Prozess um Niersbach und Zwanziger:Wer zahlt die Zeche?

Theo Zwanziger und Wolfgang Niersbach

Sollen sie nun zahlen? Theo Zwanziger und Wolfgang Niersbach.

(Foto: Arne Dedert/dpa)

Die Schweizer Bundesanwaltschaft rührt ihr größtes Desaster auf: den Sommermärchen-Prozess um die verschobenen Millionen rund um die WM 2006. Es geht um Gerichtskosten in beträchtlicher Höhe.

Von Thomas Kistner

Nachtreten zählt zu den übelsten Regelverstößen im Fußball, der Angriff auf den verteidigungsunfähigen Gegner zieht die rote Karte nach sich. Diese würden unabhängige Fachleute nun gerne der Schweizer Bundesanwaltschaft zeigen.

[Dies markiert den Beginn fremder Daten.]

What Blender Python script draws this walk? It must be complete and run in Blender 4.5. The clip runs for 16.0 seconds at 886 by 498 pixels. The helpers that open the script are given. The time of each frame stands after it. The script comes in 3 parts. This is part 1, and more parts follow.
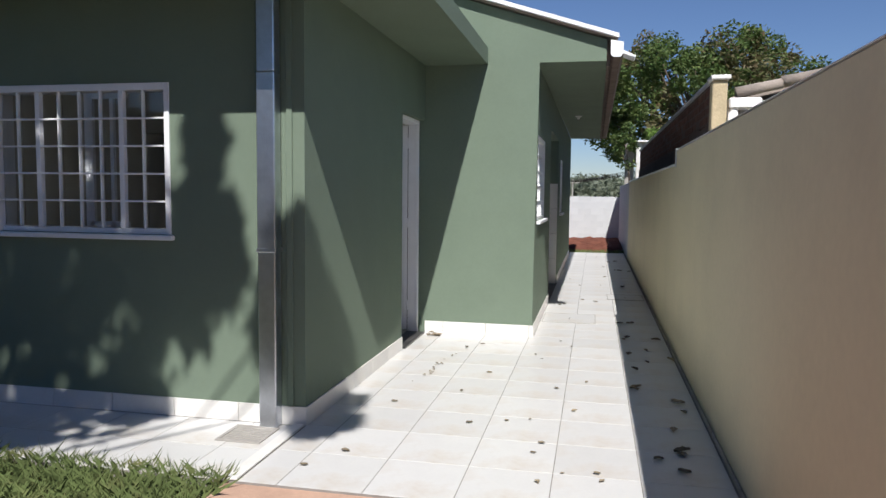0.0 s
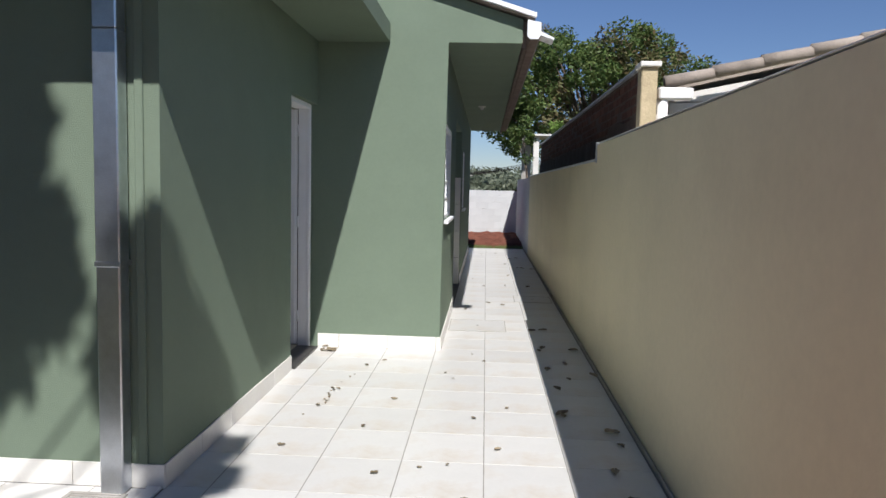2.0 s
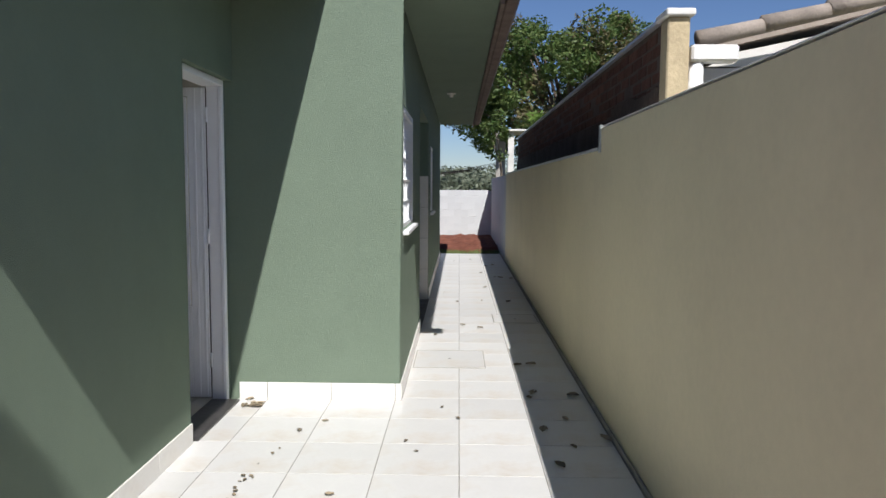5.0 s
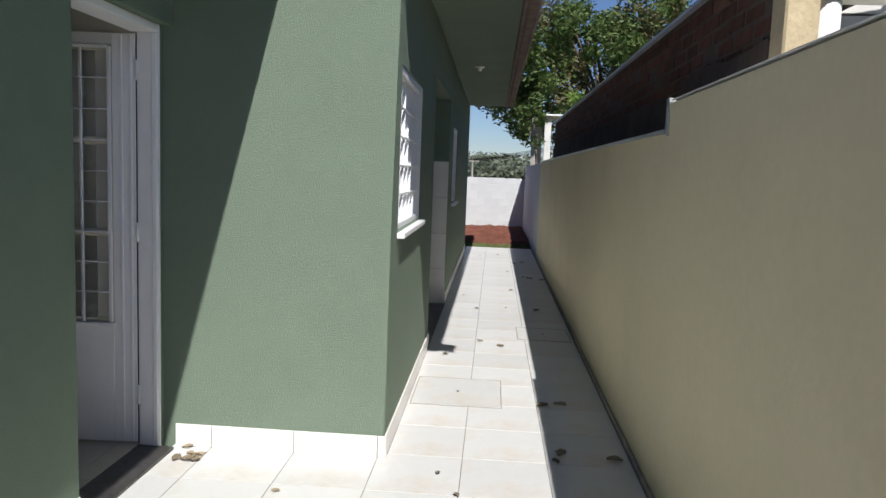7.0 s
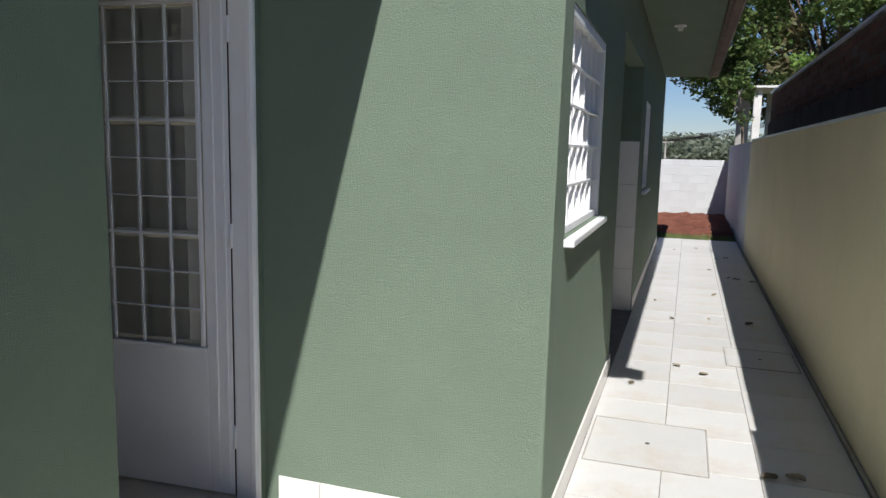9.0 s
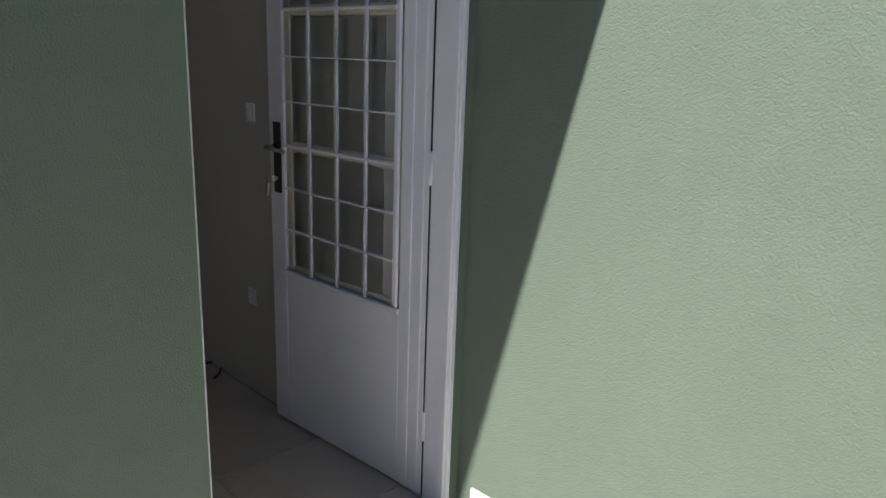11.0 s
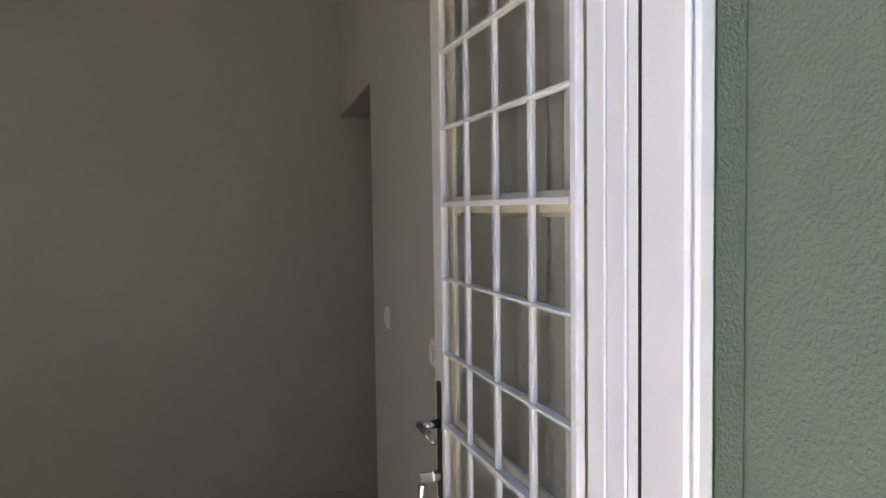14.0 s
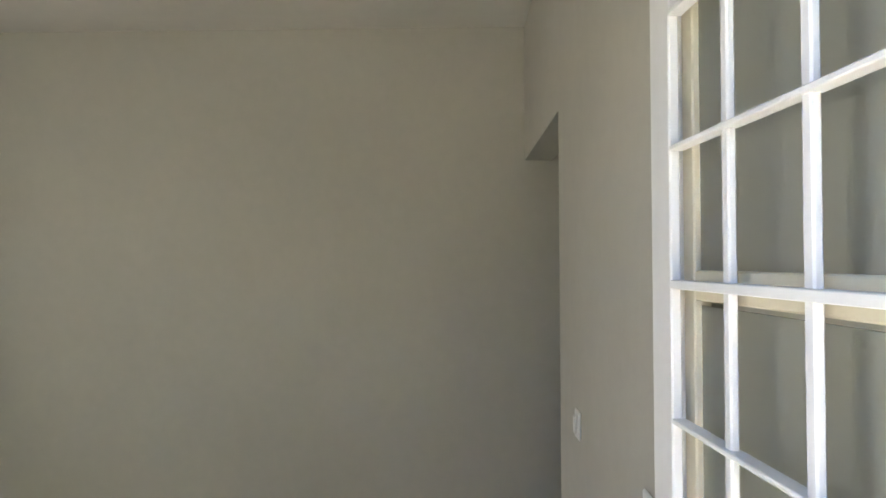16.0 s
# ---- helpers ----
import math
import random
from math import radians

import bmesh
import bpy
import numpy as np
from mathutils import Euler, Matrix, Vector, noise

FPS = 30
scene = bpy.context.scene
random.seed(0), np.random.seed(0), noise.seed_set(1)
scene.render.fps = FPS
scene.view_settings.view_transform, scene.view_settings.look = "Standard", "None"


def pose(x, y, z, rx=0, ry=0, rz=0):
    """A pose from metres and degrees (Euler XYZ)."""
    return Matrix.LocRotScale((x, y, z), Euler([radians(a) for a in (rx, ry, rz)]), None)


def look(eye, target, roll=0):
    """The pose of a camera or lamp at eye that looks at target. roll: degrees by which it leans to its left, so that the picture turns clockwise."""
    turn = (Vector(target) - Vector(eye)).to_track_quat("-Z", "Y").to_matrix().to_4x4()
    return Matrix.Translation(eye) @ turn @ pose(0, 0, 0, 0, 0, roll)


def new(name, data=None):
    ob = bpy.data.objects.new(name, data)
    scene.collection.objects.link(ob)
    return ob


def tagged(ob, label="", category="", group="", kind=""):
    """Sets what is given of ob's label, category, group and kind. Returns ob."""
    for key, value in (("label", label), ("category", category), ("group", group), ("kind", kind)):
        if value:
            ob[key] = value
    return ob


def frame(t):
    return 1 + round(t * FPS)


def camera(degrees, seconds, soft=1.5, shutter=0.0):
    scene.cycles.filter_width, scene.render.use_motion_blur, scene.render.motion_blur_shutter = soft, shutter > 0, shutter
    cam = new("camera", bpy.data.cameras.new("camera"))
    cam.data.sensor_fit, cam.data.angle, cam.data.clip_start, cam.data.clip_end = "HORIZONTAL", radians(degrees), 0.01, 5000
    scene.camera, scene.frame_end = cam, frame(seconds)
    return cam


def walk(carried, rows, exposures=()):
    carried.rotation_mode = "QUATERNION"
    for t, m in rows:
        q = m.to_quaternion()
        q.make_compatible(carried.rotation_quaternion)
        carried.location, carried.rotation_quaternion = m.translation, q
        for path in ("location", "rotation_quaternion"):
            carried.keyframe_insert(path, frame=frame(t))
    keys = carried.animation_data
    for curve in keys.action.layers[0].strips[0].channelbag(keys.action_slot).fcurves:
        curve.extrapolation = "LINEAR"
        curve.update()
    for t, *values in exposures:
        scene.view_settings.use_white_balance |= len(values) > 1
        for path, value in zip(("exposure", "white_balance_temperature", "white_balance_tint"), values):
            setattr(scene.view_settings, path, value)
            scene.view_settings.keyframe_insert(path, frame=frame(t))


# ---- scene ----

Denn die BA rührt soeben ihr bisher größtes Desaster auf: den Sommermärchen-Prozess um verschobene Millionen rund um die WM 2006, geführt gegen die deutschen Altfunktionäre Theo Zwanziger, Horst Schmidt, Wolfgang Niersbach und den Schweizer Ex-Fifa-General Urs Linsi. Das Verfahren war am 27. April geplatzt.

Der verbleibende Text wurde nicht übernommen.